═════ EXTRACTED DATA

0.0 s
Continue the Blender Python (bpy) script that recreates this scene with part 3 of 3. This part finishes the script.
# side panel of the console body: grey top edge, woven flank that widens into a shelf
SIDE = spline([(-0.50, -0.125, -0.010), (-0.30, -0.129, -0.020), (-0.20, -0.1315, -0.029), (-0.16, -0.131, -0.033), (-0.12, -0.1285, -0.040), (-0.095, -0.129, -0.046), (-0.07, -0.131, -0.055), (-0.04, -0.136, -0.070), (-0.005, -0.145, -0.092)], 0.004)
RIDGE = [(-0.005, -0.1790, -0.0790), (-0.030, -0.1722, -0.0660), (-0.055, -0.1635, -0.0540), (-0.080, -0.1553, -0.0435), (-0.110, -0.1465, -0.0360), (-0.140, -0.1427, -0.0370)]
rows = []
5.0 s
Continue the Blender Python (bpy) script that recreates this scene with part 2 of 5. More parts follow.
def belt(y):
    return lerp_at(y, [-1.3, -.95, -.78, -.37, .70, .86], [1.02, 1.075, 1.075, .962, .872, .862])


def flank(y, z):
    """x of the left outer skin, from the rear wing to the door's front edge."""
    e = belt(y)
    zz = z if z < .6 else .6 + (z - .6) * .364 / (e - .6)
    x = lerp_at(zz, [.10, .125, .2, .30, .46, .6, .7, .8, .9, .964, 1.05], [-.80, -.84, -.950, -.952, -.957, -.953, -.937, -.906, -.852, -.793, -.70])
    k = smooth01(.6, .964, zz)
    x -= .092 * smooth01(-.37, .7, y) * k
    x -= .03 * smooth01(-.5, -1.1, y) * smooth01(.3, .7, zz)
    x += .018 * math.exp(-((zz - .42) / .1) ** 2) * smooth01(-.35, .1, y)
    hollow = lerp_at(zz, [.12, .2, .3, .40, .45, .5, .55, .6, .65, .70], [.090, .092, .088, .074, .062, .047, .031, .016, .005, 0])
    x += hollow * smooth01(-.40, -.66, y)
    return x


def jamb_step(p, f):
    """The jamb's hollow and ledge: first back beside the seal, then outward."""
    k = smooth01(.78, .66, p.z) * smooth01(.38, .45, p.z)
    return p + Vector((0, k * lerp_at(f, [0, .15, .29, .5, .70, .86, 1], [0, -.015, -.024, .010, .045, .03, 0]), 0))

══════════

PROBLEM TO SOLVE: Repeat each entry word for word.

WRITTEN SOLUTION:
0.0 s
Continue the Blender Python (bpy) script that recreates this scene with part 3 of 3. This part finishes the script.
# side panel of the console body: grey top edge, woven flank that widens into a shelf
SIDE = spline([(-0.50, -0.125, -0.010), (-0.30, -0.129, -0.020), (-0.20, -0.1315, -0.029), (-0.16, -0.131, -0.033), (-0.12, -0.1285, -0.040), (-0.095, -0.129, -0.046), (-0.07, -0.131, -0.055), (-0.04, -0.136, -0.070), (-0.005, -0.145, -0.092)], 0.004)
RIDGE = [(-0.005, -0.1790, -0.0790), (-0.030, -0.1722, -0.0660), (-0.055, -0.1635, -0.0540), (-0.080, -0.1553, -0.0435), (-0.110, -0.1465, -0.0360), (-0.140, -0.1427, -0.0370)]
rows = []
5.0 s
Continue the Blender Python (bpy) script that recreates this scene with part 2 of 5. More parts follow.
def belt(y):
    return lerp_at(y, [-1.3, -.95, -.78, -.37, .70, .86], [1.02, 1.075, 1.075, .962, .872, .862])


def flank(y, z):
    """x of the left outer skin, from the rear wing to the door's front edge."""
    e = belt(y)
    zz = z if z < .6 else .6 + (z - .6) * .364 / (e - .6)
    x = lerp_at(zz, [.10, .125, .2, .30, .46, .6, .7, .8, .9, .964, 1.05], [-.80, -.84, -.950, -.952, -.957, -.953, -.937, -.906, -.852, -.793, -.70])
    k = smooth01(.6, .964, zz)
    x -= .092 * smooth01(-.37, .7, y) * k
    x -= .03 * smooth01(-.5, -1.1, y) * smooth01(.3, .7, zz)
    x += .018 * math.exp(-((zz - .42) / .1) ** 2) * smooth01(-.35, .1, y)
    hollow = lerp_at(zz, [.12, .2, .3, .40, .45, .5, .55, .6, .65, .70], [.090, .092, .088, .074, .062, .047, .031, .016, .005, 0])
    x += hollow * smooth01(-.40, -.66, y)
    return x


def jamb_step(p, f):
    """The jamb's hollow and ledge: first back beside the seal, then outward."""
    k = smooth01(.78, .66, p.z) * smooth01(.38, .45, p.z)
    return p + Vector((0, k * lerp_at(f, [0, .15, .29, .5, .70, .86, 1], [0, -.015, -.024, .010, .045, .03, 0]), 0))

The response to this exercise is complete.